If you aren’t sure you understand what is expected of you, please, please ask. I would hate for you not to receive a passing grade due to lack of clarity about the assignment. 

I will be happy to look over drafts of the paper to tell you whether or not you are on the right track. Please get drafts to me early so I have time to read through and respond to them all before the assignment is due.  The last date I will accept drafts is the Sunday before the paper is due. 

Past examples for option A: 

A student wrote about how her dream was to become Miss America and why. She gave up on that dream because once her family tried to support her by finding out more information about it, they realized that their working-class incomes would not support the expenses associated with attending pageants. She also described what role her family’s income had on her sense of self-worth as a result of this experience. 

A student wrote about wanting to be a paleontologist (study dinosaurs), but as a female, she felt she was discouraged from the sciences in school, despite her family’s support of her dreams. 

A student wrote about the cultural expectations her family had for her career and how her desire to be a chef didn’t fit within these expectations

A student wrote about the amazing resources and support he had from his family, from teachers and from coaches about developing his athletic ability. He was currently living his dream on an athletic scholarship and being scouted for pro-teams. 

Several students wrote about how they were in the process of achieving their dreams despite everything they were up against. If this is the case for you, you must still discuss all the structural arrangements and social conditions that you faced and the few areas in which you did find validation and support to keep going. Be sure your paper still meets the requirements for sociological analysis. This path can be tricky. 

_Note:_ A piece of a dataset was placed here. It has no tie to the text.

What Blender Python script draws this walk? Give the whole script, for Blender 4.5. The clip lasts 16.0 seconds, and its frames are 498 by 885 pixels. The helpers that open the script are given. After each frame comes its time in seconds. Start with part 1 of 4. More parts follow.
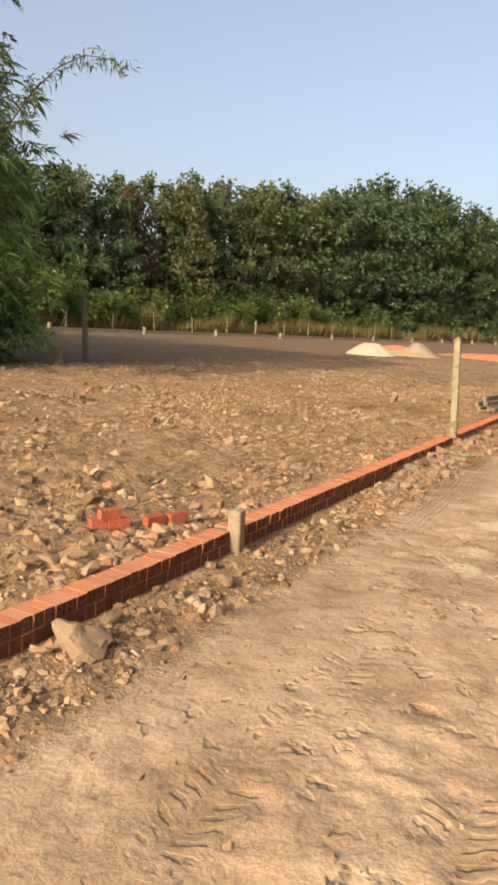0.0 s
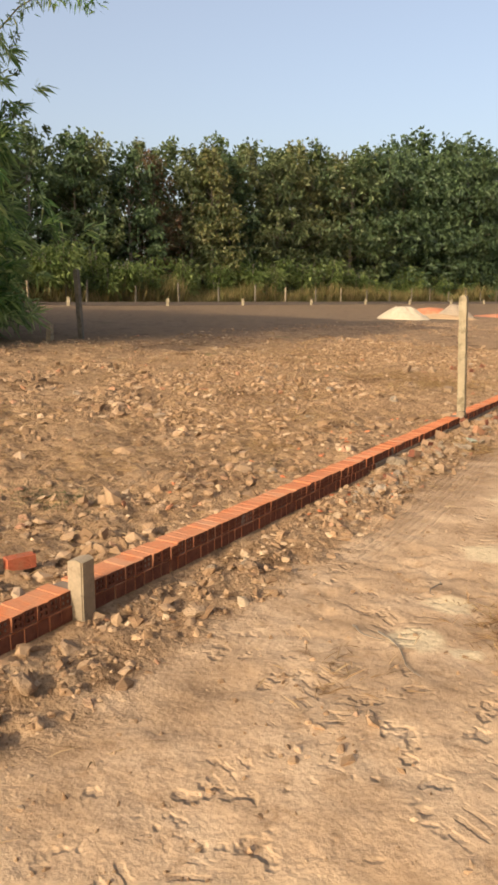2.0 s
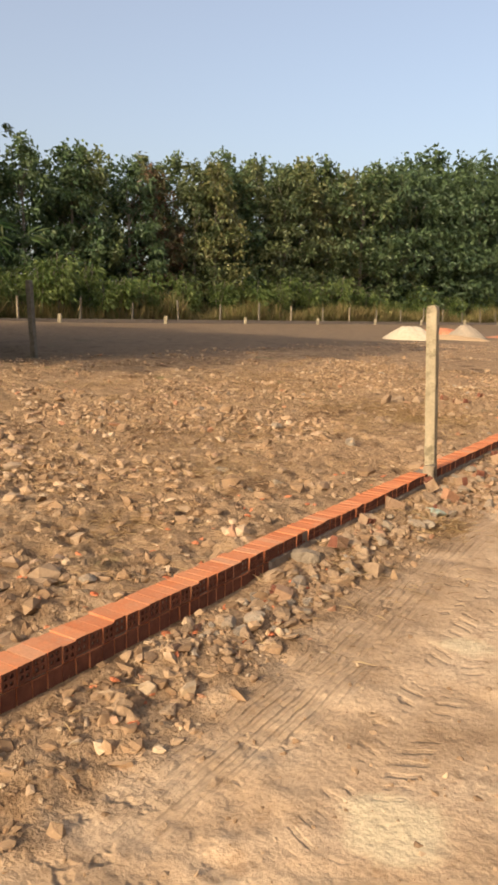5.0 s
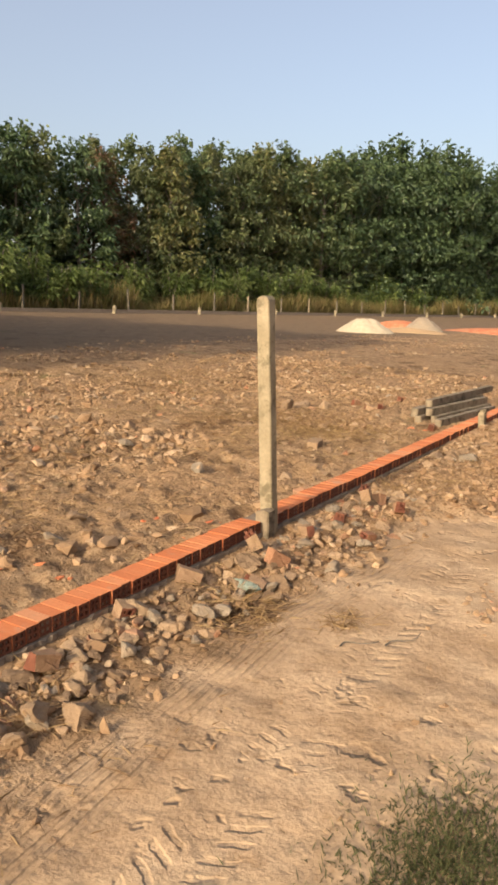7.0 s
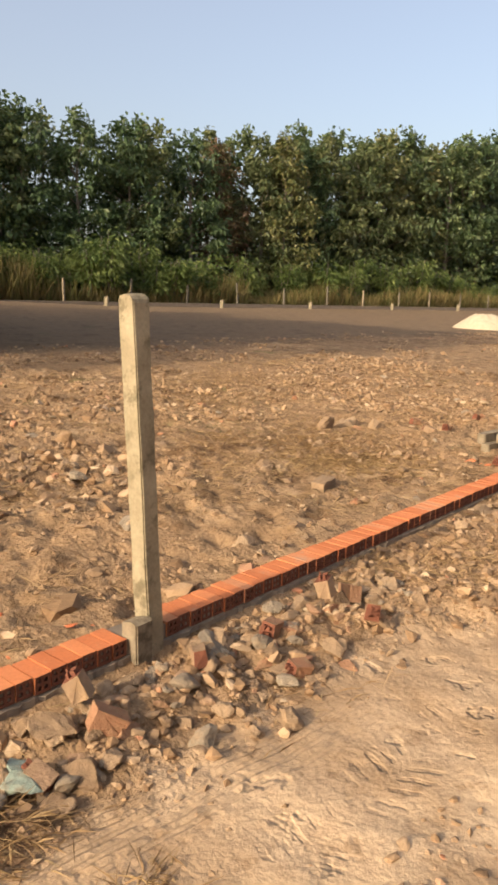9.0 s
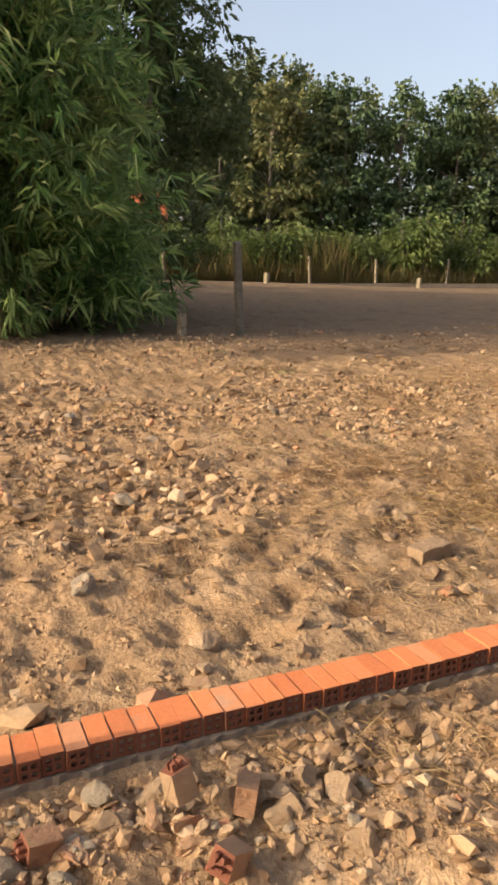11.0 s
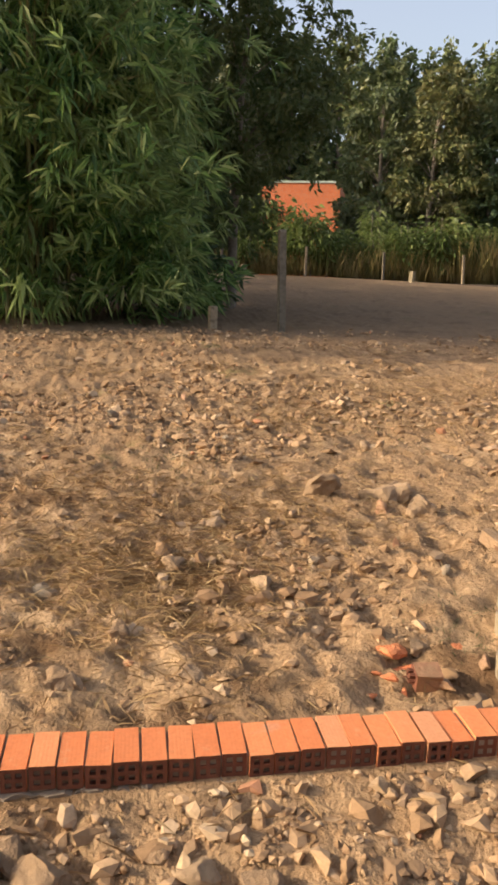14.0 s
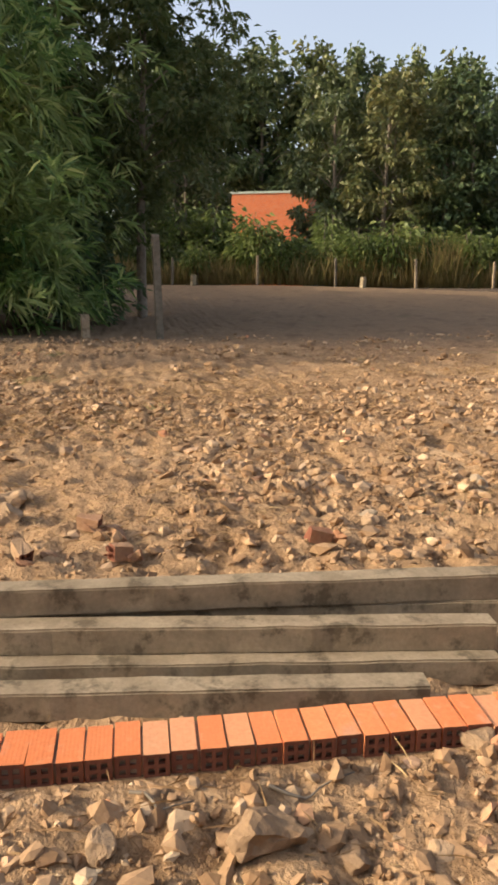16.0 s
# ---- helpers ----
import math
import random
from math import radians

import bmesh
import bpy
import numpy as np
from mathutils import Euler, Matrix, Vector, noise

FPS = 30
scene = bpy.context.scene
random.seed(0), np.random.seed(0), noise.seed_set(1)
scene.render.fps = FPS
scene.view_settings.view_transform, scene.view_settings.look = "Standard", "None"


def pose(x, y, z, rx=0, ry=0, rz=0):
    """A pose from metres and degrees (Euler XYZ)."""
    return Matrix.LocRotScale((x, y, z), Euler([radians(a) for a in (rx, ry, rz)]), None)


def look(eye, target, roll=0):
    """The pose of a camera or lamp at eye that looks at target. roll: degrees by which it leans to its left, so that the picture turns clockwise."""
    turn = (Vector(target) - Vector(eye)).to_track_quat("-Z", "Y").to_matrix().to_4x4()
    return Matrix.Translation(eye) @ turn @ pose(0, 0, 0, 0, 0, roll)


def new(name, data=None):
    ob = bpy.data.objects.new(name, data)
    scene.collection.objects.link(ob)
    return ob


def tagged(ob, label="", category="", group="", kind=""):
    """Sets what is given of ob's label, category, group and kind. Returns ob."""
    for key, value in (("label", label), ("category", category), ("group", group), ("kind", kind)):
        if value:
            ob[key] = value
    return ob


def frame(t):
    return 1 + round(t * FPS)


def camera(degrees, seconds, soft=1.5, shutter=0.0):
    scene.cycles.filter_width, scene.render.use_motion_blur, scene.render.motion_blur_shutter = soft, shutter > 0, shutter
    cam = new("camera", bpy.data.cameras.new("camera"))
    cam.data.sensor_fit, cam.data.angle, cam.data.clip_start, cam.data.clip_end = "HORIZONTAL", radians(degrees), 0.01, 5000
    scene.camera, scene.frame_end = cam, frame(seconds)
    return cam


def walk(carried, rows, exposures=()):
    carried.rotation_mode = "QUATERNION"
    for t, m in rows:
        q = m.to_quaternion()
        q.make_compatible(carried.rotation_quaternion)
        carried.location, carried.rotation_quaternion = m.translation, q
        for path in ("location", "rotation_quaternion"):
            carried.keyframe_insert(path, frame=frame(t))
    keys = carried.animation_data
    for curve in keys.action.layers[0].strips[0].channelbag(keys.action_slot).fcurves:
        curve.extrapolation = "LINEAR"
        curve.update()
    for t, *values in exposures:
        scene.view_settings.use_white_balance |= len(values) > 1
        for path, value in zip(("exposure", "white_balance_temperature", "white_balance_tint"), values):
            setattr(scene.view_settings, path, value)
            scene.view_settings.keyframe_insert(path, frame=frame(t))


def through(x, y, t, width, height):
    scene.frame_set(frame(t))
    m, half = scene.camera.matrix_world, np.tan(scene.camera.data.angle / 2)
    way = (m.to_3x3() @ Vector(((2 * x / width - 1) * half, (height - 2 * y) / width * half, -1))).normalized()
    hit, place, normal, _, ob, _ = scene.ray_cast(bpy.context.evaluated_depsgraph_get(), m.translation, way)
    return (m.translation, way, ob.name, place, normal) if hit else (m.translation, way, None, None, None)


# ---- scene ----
cam = camera(37.0, 16.0, 3.2)
PATH = [
    (0, (2.799, -0.278, 1.774), (1.853, 1.459, 1.478), 2.4),
    (0.5, (2.786, 0.333, 1.749), (1.897, 2.097, 1.437), 2.3),
    (1, (2.762, 0.841, 1.741), (1.846, 2.59, 1.418), 2.2),
    (1.5, (2.766, 1.371, 1.765), (1.799, 3.092, 1.443), 2.4),
    (2, (2.787, 1.939, 1.753), (1.748, 3.605, 1.374), 0.2),
    (2.5, (2.765, 2.543, 1.777), (1.715, 4.197, 1.374), -1.3),
    (3, (2.78, 3.087, 1.76), (1.73, 4.758, 1.436), 0.7),
    (3.2, (2.774, 3.28, 1.753), (1.739, 4.969, 1.476), 1.0),
    (5.3, (2.366, 5.246, 1.663), (1.285, 6.893, 1.32), 0.6),
    (5.5, (2.375, 5.486, 1.699), (1.307, 7.141, 1.348), 0.4),
    (6, (2.413, 6.09, 1.695), (1.361, 7.752, 1.333), 0.8),
    (6.5, (2.499, 6.635, 1.722), (1.513, 8.35, 1.426), 1.3),
    (7, (2.559, 7.224, 1.715), (1.547, 8.913, 1.362), 1.2),
    (7.5, (2.59, 7.769, 1.712), (1.465, 9.372, 1.304), -0.0),
    (8, (2.563, 8.43, 1.734), (1.443, 10.038, 1.338), 0.8),
    (8.5, (2.564, 8.974, 1.764), (1.365, 10.523, 1.359), 1.1),
    (9, (2.535, 9.577, 1.791), (1.257, 11.069, 1.415), 1.2),
    (9.5, (2.407, 10.198, 1.808), (0.979, 11.524, 1.36), 0.6),
    (9.7, (2.361, 10.428, 1.821), (0.888, 11.709, 1.385), 0.9),
    (11.8, (2.293, 13.331, 1.808), (0.44, 13.933, 1.359), -0.6),
    (12, (2.273, 13.597, 1.825), (0.428, 14.222, 1.371), -0.5),
    (12.5, (2.233, 14.179, 1.807), (0.378, 14.798, 1.388), -0.4),
    (13, (2.173, 14.811, 1.783), (0.283, 15.386, 1.472), 0.7),
    (13.5, (2.144, 15.439, 1.745), (0.244, 15.912, 1.339), 1.4),
    (14, (2.032, 16.046, 1.69), (0.105, 16.344, 1.248), 1.8),
    (14.5, (2.006, 16.724, 1.633), (0.05, 16.867, 1.238), 1.1),
    (15, (1.983, 17.33, 1.598), (0.009, 17.392, 1.281), 0.2),
    (15.5, (1.98, 18.026, 1.57), (0.019, 18.219, 1.223), -0.1),
    (16, (1.973, 18.673, 1.565), (0.038, 18.967, 1.155), 0.1),
]
walk(cam, [(t, look(eye, target, roll)) for t, eye, target, roll in PATH], [(0, 0.36), (5.5, 0.36), (7.5, 0.36), (9, 0.46), (9.7, 0.48), (12, 0.78), (13, 0.7), (14, 0.66), (15.5, 0.74), (16, 0.74)])

# ---- world, sun ----
SUN_AZ, SUN_EL = 4.0, 24.0  # degrees: the way the light travels, turned from +y towards +x; height of the sun
sun_ob = new("sun", bpy.data.lights.new("sun", "SUN"))
sun_ob.data.energy, sun_ob.data.angle, sun_ob.data.color = 3.6, radians(0.6), (1.0, 0.825, 0.60)
way = Vector((math.sin(radians(SUN_AZ)) * math.cos(radians(SUN_EL)), math.cos(radians(SUN_AZ)) * math.cos(radians(SUN_EL)), -math.sin(radians(SUN_EL))))
sun_ob.matrix_world = look((0, -20, 30), Vector((0, -20, 30)) + way)
world = bpy.data.worlds.new("sky")
scene.world = world
world.use_nodes = True
wn, wl = world.node_tree.nodes, world.node_tree.links
sky = wn.new("ShaderNodeTexSky")
sky.sky_type, sky.sun_disc = "NISHITA", False
sky.sun_elevation, sky.sun_rotation = radians(SUN_EL), radians(180 + SUN_AZ)
sky.air_density, sky.dust_density, sky.ozone_density, sky.altitude = 1.0, 5.0, 1.0, 20
haze = wn.new("ShaderNodeMix")  # thin pale haze over the whole sky
haze.data_type, haze.blend_type = "RGBA", "ADD"
haze.inputs[0].default_value, haze.inputs[7].default_value = 1.0, (1.0, 0.84, 0.72, 1)
wl.new(sky.outputs[0], haze.inputs[6])
wl.new(haze.outputs[2], wn["Background"].inputs[0])
wn["Background"].inputs[1].default_value = 0.15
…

Past examples for Option B 

A student wrote about the lack of power and control she experienced in her home environment (structural conditions) and eventually in other arenas and how this contributed to her struggle with obsessive compulsive disorder. She also discussed how she perceived her classmates judged her as “weird” and how she reacted responded to this perceived judgment. 

A student that grew up in a very religious household wrote about not feeling free to question her faith and her struggle to define herself and her sexual orientation within a very narrow context. 

 A student wrote about how being poor and having less contributed to a negative self-concept because of the perceived judgment of other people.

Several students have written about how having the encouragement they needed, as well as the resources and the time to explore themselves resulted in a positive self-concept. Be careful. This can be tricky to explore sociologically. Be sure to incorporate many of the sociological concepts listed below

For either option, you need to be sure to make connections between your life experiences and the concepts we have been learning in this class wherever they are appropriate. Failure to use a concept where it is appropriate will result in point deductions as will the incorrect application of concepts. 

  • Mead's theory of self .
  • Socialization.
  • The looking-glass self.
  • The generalized other .
  • significant others.
  • taking the role of the other (a.k.a role-taking).
  • role and role set .
  • status and status set .
  • role conflict. 
  • role strain. 
  • material culture. 
  • symbolic culture. 
  • presentation of self. 
  • impression management.
  • looking-glass self. 
  • Thomas theorem. 
  • alienation. 
  • anomie. 
  • social integration.
  • social arrangements/social structure. 
  • the I and the Me. 
  • norms
  • beliefs
  • values
  • cultural capital
  • social class
  • gender
  • race
  • ethnicity
  • power
  • the hidden curriculum
  • the glass ceiling
  • discrimination
  • prejudice
  • intersectionality
  • matrix of domination

There are far more available for you to use beyond what I've listed here. Remember YOU MUST CITE THE ASSIGNED MATERIALS THROUGHOUT YOUR PAPER. You may use materials outside of class, but you must also cite materials that I assigned for this class to a larger extent.